Ramapo Joins ‘It’s On Us’ Campaign

Photo by Steve Fallon

Ramapo has become one of the many colleges and universities across the nation that have taken up the “It’s On Us” campaign to end sexual assault on college campuses. Incorporating this campaign into the Ramapo community has been a campuswide initiative, supported by numerous departments and organizations on campus.

The “It’s On Us” campaign was launched by the White House in September. It encourages college students to sign a pledge, “to recognize that non-consensual sex is sexual assault, to identify situations in which sexual assault may occur, to intervene in situations where consent has not or cannot be given and to create an environment in which sexual assault is unacceptable and survivors are supported.”

The White House Task Force reports that one in five women and one in 16 men are victims of sexual assault, and of those assaults, only about 12 percent get reported. The campaign aims to combat these disturbing statistics.

At Ramapo, the “Its On Us" campaign has been spearheaded by the Women’s Center, the Center for Health and Counseling Services and the Student Government Association, along with the Health Awareness Team, the Black Student Union, the Office of Fraternity and Sorority Life and the spring 2015 Public Sociologies class. These groups have teamed up to host tabling events where students, faculty and staff could sign the pledge. As a result, hundreds of people at Ramapo have made the commitment.

This campaign has worked in conjunction with last semester’s RamaPledge, which SGA launched, holding students who signed to the promise to respect others, seek assistance for victims of sexual assault, utilize campus resources and be a good samaritan.

On Thursday, a viewing was held in the Pavilion to watch the “It’s On Us” video that was made as a part of the effort. Filmed by RCTV, the video featured Ramapo students, staff, faculty and administration declaring an end to sexual violence on campus. The short film ended with President Peter Mercer calling all members of the Ramapo community to band together through this campaign.

The screening hosted a number of speakers who spoke to the importance of the “It’s On Us" campaign. After an introduction by Brooke Jamison, the graduate assistant for the Women’s Center, Maggie Walters, the graduate assistant for the Center for Health and Counseling Services, outlined what the pledge is and why Ramapo championed it, while Kat McGee, coordinator of the Women's Center and of the Assault Contact Team, also spoke.
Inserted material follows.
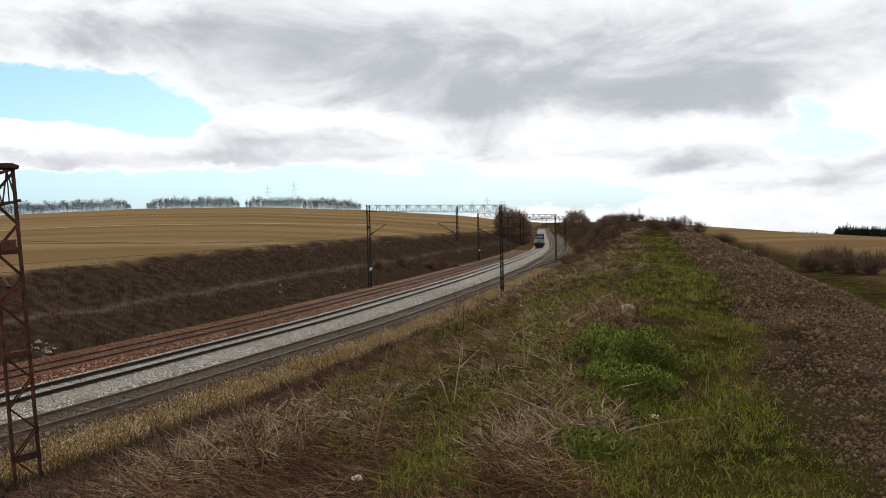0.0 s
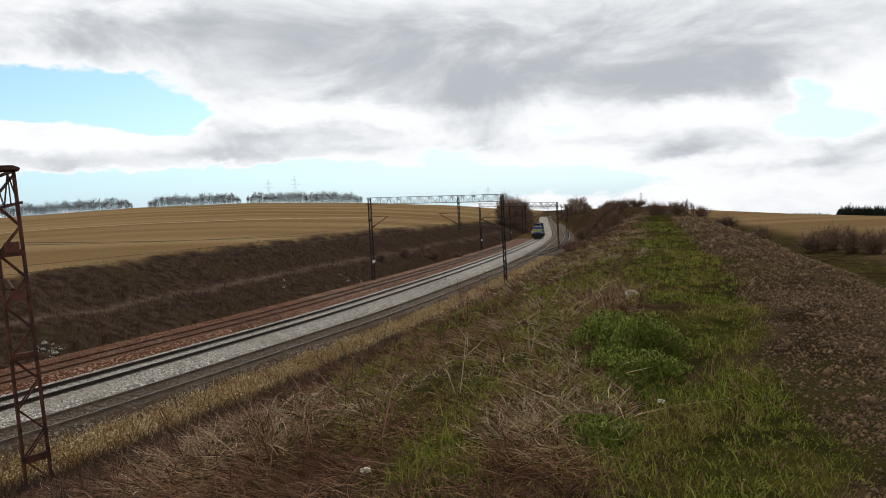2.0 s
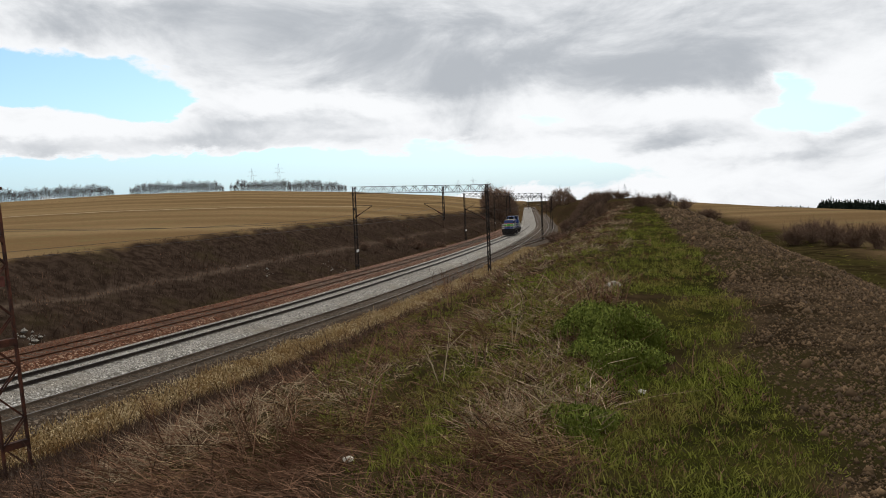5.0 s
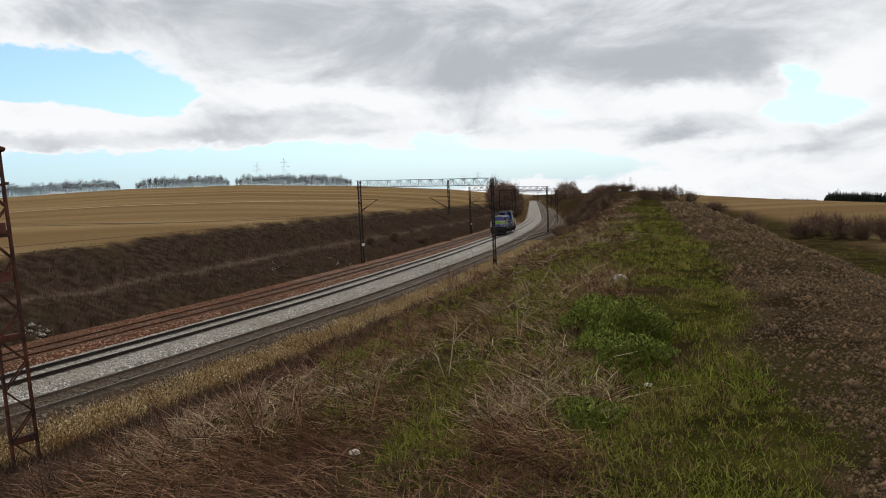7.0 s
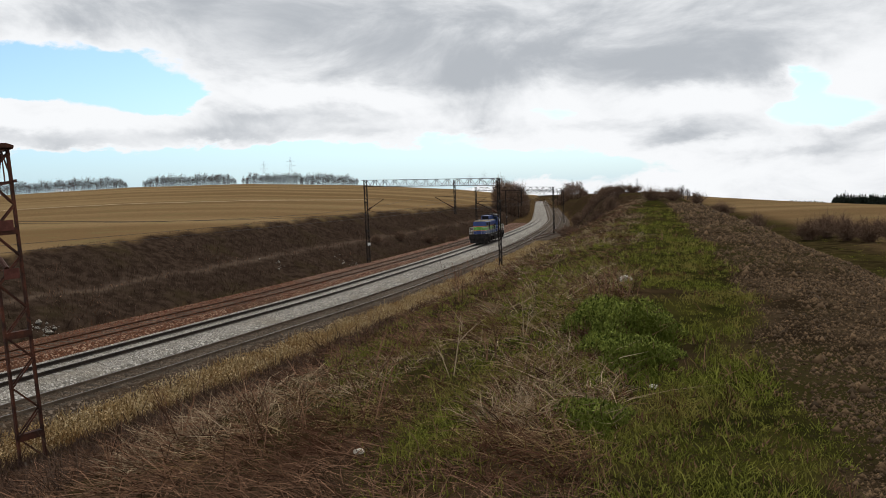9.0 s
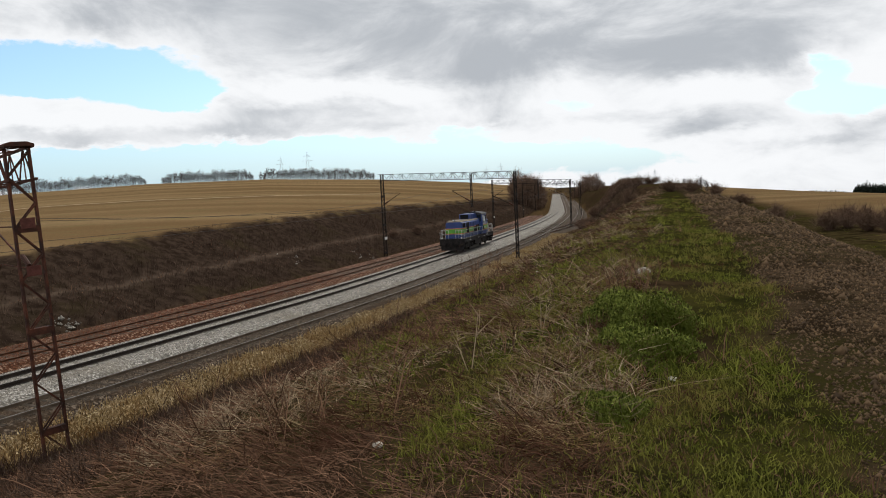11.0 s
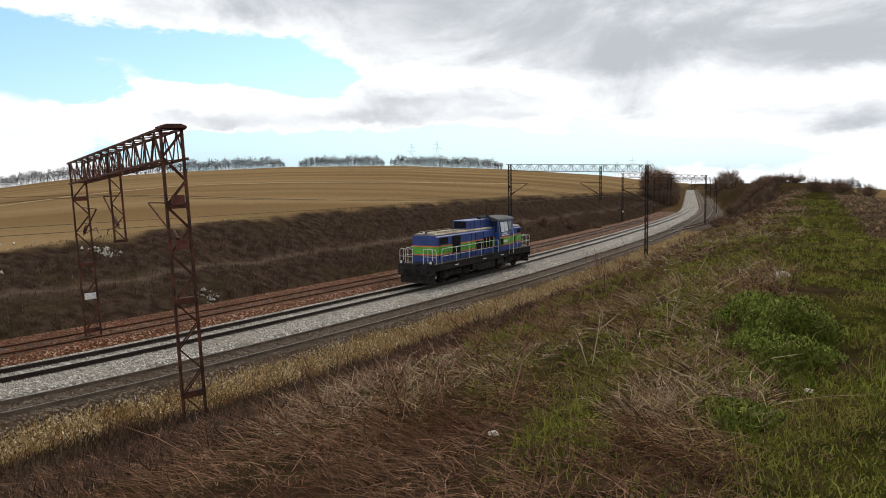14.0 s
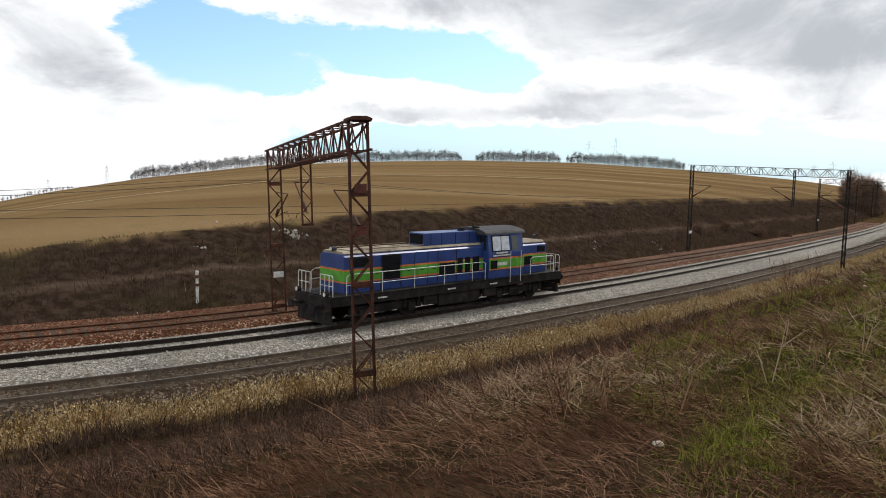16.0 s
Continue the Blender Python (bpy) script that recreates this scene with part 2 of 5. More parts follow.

“We’re a community that cares for each other, that supports each other, and this means acting when we think that someone is in trouble and never looking the other way when our gut tells us that something is wrong,” said McGee to the audience.

McGee laid out different ways students can be advocates of change on campus, including holding their friends accountable when making an inappropriate joke, intervening when they see a situation where consent is not or cannot be given and ending sexual objectification.

Next, Judith Green, the director of the Center for Health and Counseling Services, spoke to the different resources available on campus for survivors of sexual assault. The Center for Health and Counseling Services has available ongoing counseling services, urgent medical care, STI testing and emergency contraception, as well as prevention programs.

“By participating in this pledge Ramapo as a community has decided that sexual violence will not be tolerated,” Green said in her address.

The final speaker before the video was shown was a representative from Healing Space, Bergen County’s sexual violence resource center, who talked about the support systems set up at Healing Space to aid survivors of sexual violence.

Many members of the Ramapo community came out to the screening, an indication of the widespread support the “It’s On Us” campaign has received at Ramapo.

“Especially with what’s been happening in recent times,” said junior Briana Jones, who attended the screening, “it’s important for the College to come together as a collective body and let their students know that this can’t happen anymore.”